**Material provided**
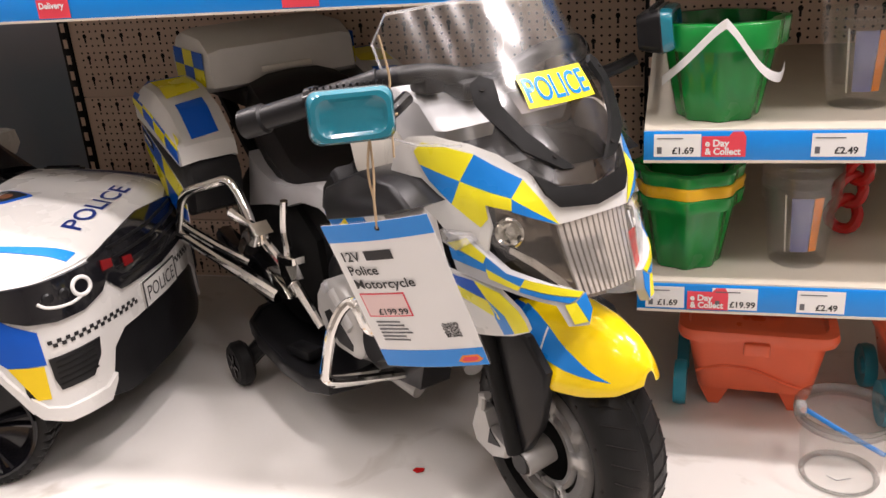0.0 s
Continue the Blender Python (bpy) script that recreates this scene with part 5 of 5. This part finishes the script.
two_sided("foot_board", board, BLACK, "black moulded foot board")
two_sided("foot_pedal", lambda: box(bmesh.new(), -.032, .032, -.016, .016, -.007, .010, Matrix.Translation(at(-.470, .165, .136)) @ pose(0, 0, 0, 0, -6, 10), .004), BLACK)
for side in (1, -1):
    ym = -side
    arm = part("stabiliser_arm", tube(bmesh.new(), catmull([at(-.62, side * .10, .10), at(-.65, side * .16, .085), at(-.678, side * .198, .044)], 5), .017, 10), BLACK, bike)
    w = part("stabiliser_wheel", lathe(bmesh.new(), [(0, -.012), (.010, -.013), (.014, -.008), (.022, -.008), (.026, -.015), (.036, -.015), (.042, -.008), (.042, .008), (.036, .015), (.0, .012)], 32, "y", Matrix.Translation(at(-.678, side * .213, .042)) @ (pose(0, 0, 0) if side > 0 else pose(0, 0, 0, 0, 0, 180))), RUBBER, arm, "small black stabiliser wheel")
    bm = bmesh.new()
    for k in range(5):
        a = 2 * math.pi * k / 5
        box(bm, .004, .024, -.003, .003, -.014, -.010, Matrix.Translation(at(-.678, side * .213, .042)) @ (pose(0, 0, 0) if side > 0 else pose(0, 0, 0, 0, 0, 180)) @ pose(0, 0, 0, 90) @ pose(0, 0, 0, 0, 0, math.degrees(a)) @ pose(0, 0, .026))
    part("wheel_spoke", bm, GLOSS, w)

# hanging price tag of the motorcycle
TL, TR, BR = Vector((-.143, 1.160, .470)), Vector((-.002, 1.124, .501)), Vector((.034, 1.162, .297))
tu = (TR - TL).normalized()
tv = (TR - BR)
tv = (tv - tu * tv.dot(tu)).normalized()
tn = tu.cross(tv)
T0 = TL - tv * .208
tag_surf = lambda u, v, o=0.0: T0 + tu * u + tv * v + tn * (o + .004 * math.sin(math.pi * min(max(u / .148, 0), 1)))
tag = price_card("price_card_motorcycle", tag_surf, None, None, None, "white and blue A5 price card hanging by jute string")
for k, tx in enumerate(("12V BMW", "Police", "Motorcycle")):
    if k == 0:
        printed("12V", .0128, tag_surf, .012, .160, INK, tag, .026, .0003, "title")
        part("brand_bar", sheet(rect(.045, .160, .084, .1728), tag_surf, 0.0002, 0.03, 0.0010), INK, tag)
    else:
        printed(tx, .0125, tag_surf, .012, .160 - k * .0195, INK, tag, (.043, .086)[k - 1], .0003, "title")
part("price_back", sheet(rect(.010, .078, .076, .113), tag_surf, 0.0002, 0.03, 0.0008), CARDRED, tag)
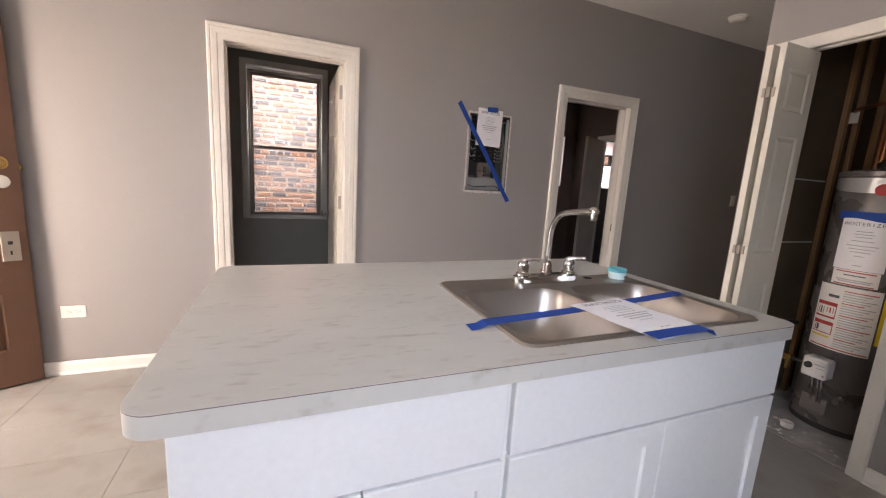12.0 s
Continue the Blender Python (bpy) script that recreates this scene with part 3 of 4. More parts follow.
isl_a = island_unit(-0.378, 0.526, "white sink base cabinet with bare brown back", (-0.389, 0.540), [(-0.389, 0.067), (0.070, 0.540)])
isl_b = island_unit(0.560, 1.158, "white island base cabinet with bare brown back", (0.557, 1.156), [(0.557, 0.855), (0.858, 1.156)])
part("filler", boxes(((0.527, 2.42, 0.0), (0.559, 2.996, 0.872))), MELAMINE, isl_a, "white filler strip")
for x, zs in ((0.605, (0.815, 0.79, 0.425, 0.395, 0.195, 0.165)), (1.118, (0.815, 0.785, 0.42, 0.39, 0.185, 0.155))):
    for z in zs:
        part("screw_hole", lathe(bmesh.new(), (x, 2.3788, z), [(0.0042, 0), (0.0042, 0.001)], 10, "-y"), DARK, isl_b)
part("stamp", boxes(((0.655, 2.3782, 0.798), (0.715, 2.3788, 0.802)), ((0.66, 2.3782, 0.79), (0.71, 2.3788, 0.793)), ((0.645, 2.3782, 0.77), (0.715, 2.3788, 0.773))), REDINK, isl_b, "faint red printed stamp")
for c, x, z, a in ((isl_a, -0.262, 0.71, -8), (isl_b, 0.94, 0.365, -20)):
    mm = pose(x, 2.378, z, 0, a, 0)
    tag = part("paper_tag", boxes(((-0.024, -0.0006, -0.037), (0.024, 0.0004, 0.037)), m=mm), PAPER, c, "white paper label")
    part("print", boxes(*[((-0.018, -0.0012, q), (0.018, -0.0007, q + 0.003)) for q in (-0.025, -0.015, -0.005, 0.012, 0.022)], m=mm), FAINT, tag)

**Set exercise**
Report how many lines in these entries contain "script". Answer with the number only.

**Result of the task**
2